[begin Available data]

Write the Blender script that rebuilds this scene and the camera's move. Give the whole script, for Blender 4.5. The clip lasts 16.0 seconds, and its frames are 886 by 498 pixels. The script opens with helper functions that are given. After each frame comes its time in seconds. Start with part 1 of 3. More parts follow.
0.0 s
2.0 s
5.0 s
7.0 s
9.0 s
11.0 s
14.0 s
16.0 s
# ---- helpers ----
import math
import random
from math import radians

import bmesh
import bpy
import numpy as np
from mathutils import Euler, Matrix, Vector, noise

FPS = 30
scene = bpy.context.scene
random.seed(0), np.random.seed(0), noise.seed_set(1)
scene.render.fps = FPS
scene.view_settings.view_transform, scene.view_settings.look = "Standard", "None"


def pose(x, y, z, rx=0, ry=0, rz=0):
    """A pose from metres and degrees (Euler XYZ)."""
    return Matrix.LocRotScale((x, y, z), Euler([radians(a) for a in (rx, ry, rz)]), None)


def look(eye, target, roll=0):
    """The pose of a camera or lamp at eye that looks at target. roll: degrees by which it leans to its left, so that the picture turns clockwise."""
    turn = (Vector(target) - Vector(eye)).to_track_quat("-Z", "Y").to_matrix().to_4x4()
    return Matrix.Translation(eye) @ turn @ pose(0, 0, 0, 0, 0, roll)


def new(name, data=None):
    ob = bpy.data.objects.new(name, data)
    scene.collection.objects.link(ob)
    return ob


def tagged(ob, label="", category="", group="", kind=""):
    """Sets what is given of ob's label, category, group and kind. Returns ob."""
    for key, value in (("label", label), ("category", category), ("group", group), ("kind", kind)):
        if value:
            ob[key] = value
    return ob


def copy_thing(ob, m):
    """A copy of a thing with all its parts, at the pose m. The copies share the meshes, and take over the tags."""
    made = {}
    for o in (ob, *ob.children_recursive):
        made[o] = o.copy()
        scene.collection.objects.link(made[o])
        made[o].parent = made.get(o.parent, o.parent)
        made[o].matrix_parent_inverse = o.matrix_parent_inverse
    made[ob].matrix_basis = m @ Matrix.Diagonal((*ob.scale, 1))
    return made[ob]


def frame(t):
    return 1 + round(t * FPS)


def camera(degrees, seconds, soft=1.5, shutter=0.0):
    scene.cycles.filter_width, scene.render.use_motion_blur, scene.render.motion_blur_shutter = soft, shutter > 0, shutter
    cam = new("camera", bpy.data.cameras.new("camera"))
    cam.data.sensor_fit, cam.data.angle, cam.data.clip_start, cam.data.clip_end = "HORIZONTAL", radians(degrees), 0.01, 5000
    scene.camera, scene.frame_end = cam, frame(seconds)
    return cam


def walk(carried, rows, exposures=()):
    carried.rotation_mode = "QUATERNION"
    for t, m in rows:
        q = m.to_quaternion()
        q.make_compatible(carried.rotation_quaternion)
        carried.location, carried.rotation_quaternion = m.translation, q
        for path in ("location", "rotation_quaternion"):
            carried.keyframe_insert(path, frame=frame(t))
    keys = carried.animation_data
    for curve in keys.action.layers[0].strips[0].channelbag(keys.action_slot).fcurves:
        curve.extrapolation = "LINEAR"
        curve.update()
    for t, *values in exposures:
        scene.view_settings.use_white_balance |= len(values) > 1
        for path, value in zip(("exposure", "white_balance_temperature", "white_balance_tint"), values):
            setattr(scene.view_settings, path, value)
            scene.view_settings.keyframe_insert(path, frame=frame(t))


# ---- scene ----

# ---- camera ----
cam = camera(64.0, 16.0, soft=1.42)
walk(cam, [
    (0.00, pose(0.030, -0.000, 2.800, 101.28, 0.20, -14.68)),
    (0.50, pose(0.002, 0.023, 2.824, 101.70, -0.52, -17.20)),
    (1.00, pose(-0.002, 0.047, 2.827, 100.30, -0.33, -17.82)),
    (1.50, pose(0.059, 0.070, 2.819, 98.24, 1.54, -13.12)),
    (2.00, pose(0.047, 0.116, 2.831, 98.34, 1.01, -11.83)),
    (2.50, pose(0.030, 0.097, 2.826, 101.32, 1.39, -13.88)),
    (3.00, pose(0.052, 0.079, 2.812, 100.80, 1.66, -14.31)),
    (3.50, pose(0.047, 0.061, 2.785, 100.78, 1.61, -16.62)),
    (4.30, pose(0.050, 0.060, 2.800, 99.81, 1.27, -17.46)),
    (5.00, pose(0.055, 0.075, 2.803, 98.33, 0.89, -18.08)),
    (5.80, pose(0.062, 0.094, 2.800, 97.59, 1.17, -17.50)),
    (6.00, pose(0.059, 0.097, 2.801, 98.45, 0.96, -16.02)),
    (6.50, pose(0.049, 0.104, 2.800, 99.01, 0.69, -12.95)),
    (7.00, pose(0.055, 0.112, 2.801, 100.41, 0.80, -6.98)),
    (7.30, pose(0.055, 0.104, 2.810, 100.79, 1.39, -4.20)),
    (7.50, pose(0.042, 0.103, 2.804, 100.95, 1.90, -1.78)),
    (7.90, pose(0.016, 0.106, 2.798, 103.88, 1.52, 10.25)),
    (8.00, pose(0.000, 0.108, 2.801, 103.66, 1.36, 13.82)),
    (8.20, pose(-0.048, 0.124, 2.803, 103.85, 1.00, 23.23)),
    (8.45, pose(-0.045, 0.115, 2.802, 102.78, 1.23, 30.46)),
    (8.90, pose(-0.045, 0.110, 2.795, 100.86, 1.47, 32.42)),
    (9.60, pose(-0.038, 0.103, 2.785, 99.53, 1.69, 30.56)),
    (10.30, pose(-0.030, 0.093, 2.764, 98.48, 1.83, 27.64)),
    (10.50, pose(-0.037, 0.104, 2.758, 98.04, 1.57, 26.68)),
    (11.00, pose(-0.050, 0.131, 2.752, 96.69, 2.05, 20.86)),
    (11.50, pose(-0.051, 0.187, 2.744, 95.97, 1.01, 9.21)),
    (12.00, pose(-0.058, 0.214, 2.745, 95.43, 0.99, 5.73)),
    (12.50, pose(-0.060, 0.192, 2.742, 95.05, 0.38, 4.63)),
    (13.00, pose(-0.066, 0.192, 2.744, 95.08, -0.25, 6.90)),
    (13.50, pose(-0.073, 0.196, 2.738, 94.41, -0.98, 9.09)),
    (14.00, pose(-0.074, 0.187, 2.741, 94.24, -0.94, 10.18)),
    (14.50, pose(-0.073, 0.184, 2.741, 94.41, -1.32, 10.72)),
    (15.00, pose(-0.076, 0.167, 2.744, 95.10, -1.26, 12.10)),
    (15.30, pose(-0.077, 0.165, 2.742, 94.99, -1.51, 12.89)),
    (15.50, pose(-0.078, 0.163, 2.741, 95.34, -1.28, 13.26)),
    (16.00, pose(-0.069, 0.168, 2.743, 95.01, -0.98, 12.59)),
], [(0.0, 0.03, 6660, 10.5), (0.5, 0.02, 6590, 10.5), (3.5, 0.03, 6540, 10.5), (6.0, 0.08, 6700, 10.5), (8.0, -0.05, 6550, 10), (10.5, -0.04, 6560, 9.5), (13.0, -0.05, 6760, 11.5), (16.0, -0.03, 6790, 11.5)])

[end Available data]

Exercise directions: Return the material in full, exactly as shown.

Final answer:
Write the Blender script that rebuilds this scene and the camera's move. Give the whole script, for Blender 4.5. The clip lasts 16.0 seconds, and its frames are 886 by 498 pixels. The script opens with helper functions that are given. After each frame comes its time in seconds. Start with part 1 of 3. More parts follow.
0.0 s
2.0 s
5.0 s
7.0 s
9.0 s
11.0 s
14.0 s
16.0 s
# ---- helpers ----
import math
import random
from math import radians

import bmesh
import bpy
import numpy as np
from mathutils import Euler, Matrix, Vector, noise

FPS = 30
scene = bpy.context.scene
random.seed(0), np.random.seed(0), noise.seed_set(1)
scene.render.fps = FPS
scene.view_settings.view_transform, scene.view_settings.look = "Standard", "None"


def pose(x, y, z, rx=0, ry=0, rz=0):
    """A pose from metres and degrees (Euler XYZ)."""
    return Matrix.LocRotScale((x, y, z), Euler([radians(a) for a in (rx, ry, rz)]), None)


def look(eye, target, roll=0):
    """The pose of a camera or lamp at eye that looks at target. roll: degrees by which it leans to its left, so that the picture turns clockwise."""
    turn = (Vector(target) - Vector(eye)).to_track_quat("-Z", "Y").to_matrix().to_4x4()
    return Matrix.Translation(eye) @ turn @ pose(0, 0, 0, 0, 0, roll)


def new(name, data=None):
    ob = bpy.data.objects.new(name, data)
    scene.collection.objects.link(ob)
    return ob


def tagged(ob, label="", category="", group="", kind=""):
    """Sets what is given of ob's label, category, group and kind. Returns ob."""
    for key, value in (("label", label), ("category", category), ("group", group), ("kind", kind)):
        if value:
            ob[key] = value
    return ob


def copy_thing(ob, m):
    """A copy of a thing with all its parts, at the pose m. The copies share the meshes, and take over the tags."""
    made = {}
    for o in (ob, *ob.children_recursive):
        made[o] = o.copy()
        scene.collection.objects.link(made[o])
        made[o].parent = made.get(o.parent, o.parent)
        made[o].matrix_parent_inverse = o.matrix_parent_inverse
    made[ob].matrix_basis = m @ Matrix.Diagonal((*ob.scale, 1))
    return made[ob]


def frame(t):
    return 1 + round(t * FPS)


def camera(degrees, seconds, soft=1.5, shutter=0.0):
    scene.cycles.filter_width, scene.render.use_motion_blur, scene.render.motion_blur_shutter = soft, shutter > 0, shutter
    cam = new("camera", bpy.data.cameras.new("camera"))
    cam.data.sensor_fit, cam.data.angle, cam.data.clip_start, cam.data.clip_end = "HORIZONTAL", radians(degrees), 0.01, 5000
    scene.camera, scene.frame_end = cam, frame(seconds)
    return cam


def walk(carried, rows, exposures=()):
    carried.rotation_mode = "QUATERNION"
    for t, m in rows:
        q = m.to_quaternion()
        q.make_compatible(carried.rotation_quaternion)
        carried.location, carried.rotation_quaternion = m.translation, q
        for path in ("location", "rotation_quaternion"):
            carried.keyframe_insert(path, frame=frame(t))
    keys = carried.animation_data
    for curve in keys.action.layers[0].strips[0].channelbag(keys.action_slot).fcurves:
        curve.extrapolation = "LINEAR"
        curve.update()
    for t, *values in exposures:
        scene.view_settings.use_white_balance |= len(values) > 1
        for path, value in zip(("exposure", "white_balance_temperature", "white_balance_tint"), values):
            setattr(scene.view_settings, path, value)
            scene.view_settings.keyframe_insert(path, frame=frame(t))


# ---- scene ----

# ---- camera ----
cam = camera(64.0, 16.0, soft=1.42)
walk(cam, [
    (0.00, pose(0.030, -0.000, 2.800, 101.28, 0.20, -14.68)),
    (0.50, pose(0.002, 0.023, 2.824, 101.70, -0.52, -17.20)),
    (1.00, pose(-0.002, 0.047, 2.827, 100.30, -0.33, -17.82)),
    (1.50, pose(0.059, 0.070, 2.819, 98.24, 1.54, -13.12)),
    (2.00, pose(0.047, 0.116, 2.831, 98.34, 1.01, -11.83)),
    (2.50, pose(0.030, 0.097, 2.826, 101.32, 1.39, -13.88)),
    (3.00, pose(0.052, 0.079, 2.812, 100.80, 1.66, -14.31)),
    (3.50, pose(0.047, 0.061, 2.785, 100.78, 1.61, -16.62)),
    (4.30, pose(0.050, 0.060, 2.800, 99.81, 1.27, -17.46)),
    (5.00, pose(0.055, 0.075, 2.803, 98.33, 0.89, -18.08)),
    (5.80, pose(0.062, 0.094, 2.800, 97.59, 1.17, -17.50)),
    (6.00, pose(0.059, 0.097, 2.801, 98.45, 0.96, -16.02)),
    (6.50, pose(0.049, 0.104, 2.800, 99.01, 0.69, -12.95)),
    (7.00, pose(0.055, 0.112, 2.801, 100.41, 0.80, -6.98)),
    (7.30, pose(0.055, 0.104, 2.810, 100.79, 1.39, -4.20)),
    (7.50, pose(0.042, 0.103, 2.804, 100.95, 1.90, -1.78)),
    (7.90, pose(0.016, 0.106, 2.798, 103.88, 1.52, 10.25)),
    (8.00, pose(0.000, 0.108, 2.801, 103.66, 1.36, 13.82)),
    (8.20, pose(-0.048, 0.124, 2.803, 103.85, 1.00, 23.23)),
    (8.45, pose(-0.045, 0.115, 2.802, 102.78, 1.23, 30.46)),
    (8.90, pose(-0.045, 0.110, 2.795, 100.86, 1.47, 32.42)),
    (9.60, pose(-0.038, 0.103, 2.785, 99.53, 1.69, 30.56)),
    (10.30, pose(-0.030, 0.093, 2.764, 98.48, 1.83, 27.64)),
    (10.50, pose(-0.037, 0.104, 2.758, 98.04, 1.57, 26.68)),
    (11.00, pose(-0.050, 0.131, 2.752, 96.69, 2.05, 20.86)),
    (11.50, pose(-0.051, 0.187, 2.744, 95.97, 1.01, 9.21)),
    (12.00, pose(-0.058, 0.214, 2.745, 95.43, 0.99, 5.73)),
    (12.50, pose(-0.060, 0.192, 2.742, 95.05, 0.38, 4.63)),
    (13.00, pose(-0.066, 0.192, 2.744, 95.08, -0.25, 6.90)),
    (13.50, pose(-0.073, 0.196, 2.738, 94.41, -0.98, 9.09)),
    (14.00, pose(-0.074, 0.187, 2.741, 94.24, -0.94, 10.18)),
    (14.50, pose(-0.073, 0.184, 2.741, 94.41, -1.32, 10.72)),
    (15.00, pose(-0.076, 0.167, 2.744, 95.10, -1.26, 12.10)),
    (15.30, pose(-0.077, 0.165, 2.742, 94.99, -1.51, 12.89)),
    (15.50, pose(-0.078, 0.163, 2.741, 95.34, -1.28, 13.26)),
    (16.00, pose(-0.069, 0.168, 2.743, 95.01, -0.98, 12.59)),
], [(0.0, 0.03, 6660, 10.5), (0.5, 0.02, 6590, 10.5), (3.5, 0.03, 6540, 10.5), (6.0, 0.08, 6700, 10.5), (8.0, -0.05, 6550, 10), (10.5, -0.04, 6560, 9.5), (13.0, -0.05, 6760, 11.5), (16.0, -0.03, 6790, 11.5)])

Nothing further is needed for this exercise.